In a way, it’s a return to the movement’s roots. Contrary to its current image as a right-leaning enterprise, Vanderbilt professor Joseph Murphy says homeschooling began as a project of the postwar counterculture, when liberals grew distrustful of institutions — like schools — which they viewed as repressive and needlessly formal.
“The left made a really vigorous struggle in the ‘60s and ‘70s to reform schooling,” Murphy said. “But they didn’t win that battle, and they got frustrated. And they said, ‘look, if we’re not going to be able to change the public schools, we’re going to promote homeschooling as an alternative.’ They were the original seed.”

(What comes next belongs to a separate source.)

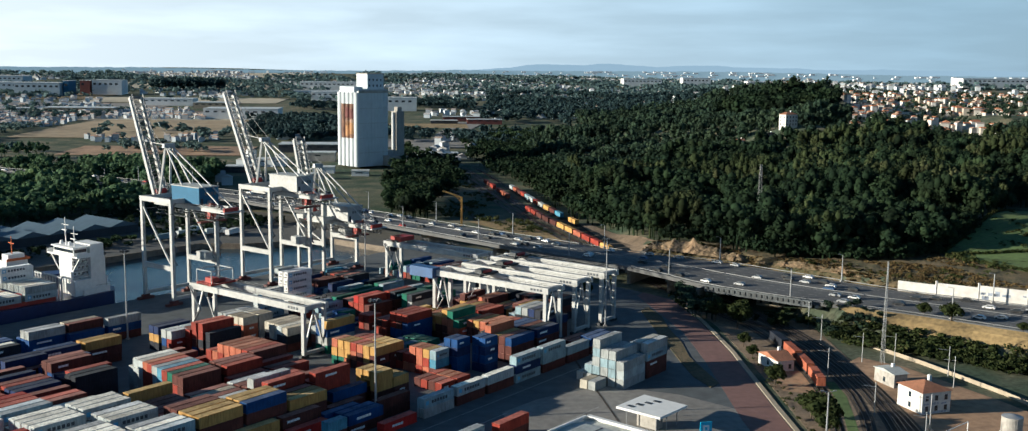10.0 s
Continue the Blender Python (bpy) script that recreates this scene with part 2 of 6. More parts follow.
M_BARK = mat("bark", (0.09, 0.065, 0.045), 0.9, var=0.4)
M_HULL = mat("hull_navy", (0.012, 0.028, 0.10), 0.4, var=0.25, scale=0.2)
M_SHIPW = mat("ship_white", (0.72, 0.72, 0.70), 0.45, var=0.12, scale=0.4)
M_ORANGE = mat("lifeboat_orange", (0.55, 0.13, 0.03), 0.5)
M_SHED = mat("shed_roof", (0.075, 0.115, 0.15), 0.55, 0.1, var=0.2, scale=0.2)
M_SHEDW = mat("shed_wall", (0.035, 0.04, 0.05), 0.8, var=0.3)
M_SILO = mat("silo_concrete", (0.54, 0.58, 0.60), 0.8, var=0.12, scale=0.06)
M_MURAL = mat("mural_brown", (0.22, 0.115, 0.07), 0.8, var=0.5, scale=0.15, second=(0.07, 0.035, 0.03))
M_MURAL_RED = mat("mural_red", (0.16, 0.05, 0.045), 0.8, var=0.4, scale=0.2)
M_MURAL_ORANGE = mat("mural_orange", (0.45, 0.23, 0.10), 0.8, var=0.4, scale=0.2)
M_MURAL2 = mat("mural_tan", (0.42, 0.27, 0.19), 0.8, var=0.4, scale=0.2)
M_GRAFF = mat("wall_painted", (0.60, 0.58, 0.55), 0.8, var=0.25, scale=0.2)
M_SHEET = mat("pale_roof_sheet", (0.62, 0.64, 0.63), 0.5, 0.1, var=0.25, scale=0.5)
M_GOLD = mat("golden_stubble", (0.33, 0.25, 0.15), 0.95, var=0.35, scale=0.04, bump=0.3, bump_scale=2)
M_BRICKRED = mat("brick_cladding", (0.16, 0.05, 0.045), 0.8, var=0.2, scale=0.1)
# Stubble colour paled to carry the haze over the plain.
M_STUBBLE_HAZE = mat("hazy_stubble_field", (0.42, 0.37, 0.27), 0.95, var=0.3, scale=0.03, bump=0.3, bump_scale=2)
M_PALEBLUE = mat("pale_blue_cladding", (0.36, 0.44, 0.50), 0.6, var=0.1, scale=0.05)
M_SPRAY = mat("spray_paint", (0.30, 0.34, 0.40), 0.7, var=0.6, scale=1.2, second=(0.09, 0.11, 0.16))
M_STRAW = mat("dry_grass", (0.27, 0.19, 0.085), 0.95, var=0.6, scale=0.3, bump=0.5, bump_scale=3)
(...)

As a parent, Beth Freeman likes the freedom she gets from homeschooling. But she doesn’t want to turn her back on the system.
“I really want the educators in our country to be valued. They have studied learning systems, they’ve studied child development. We have very bright people who have given their careers to how to train a young mind,” she said. “What I would like is to be able to cooperate, and to tap into people who have the knowledge I don’t.”
The Freemans are pragmatic — you might even say agnostic — about the different methods available. They have no allegiances to any particular system, and they like to keep their options open.
“Each kid is so different, you know? You just see their personalities, the way they engage,” John Freeman said. “It’s kind of year-by-year, kid-by-kid.”
Next year, the Freemans are planning to send their two oldest kids to their neighborhood brick-and-mortar public high school: Pittsburgh Allderdice.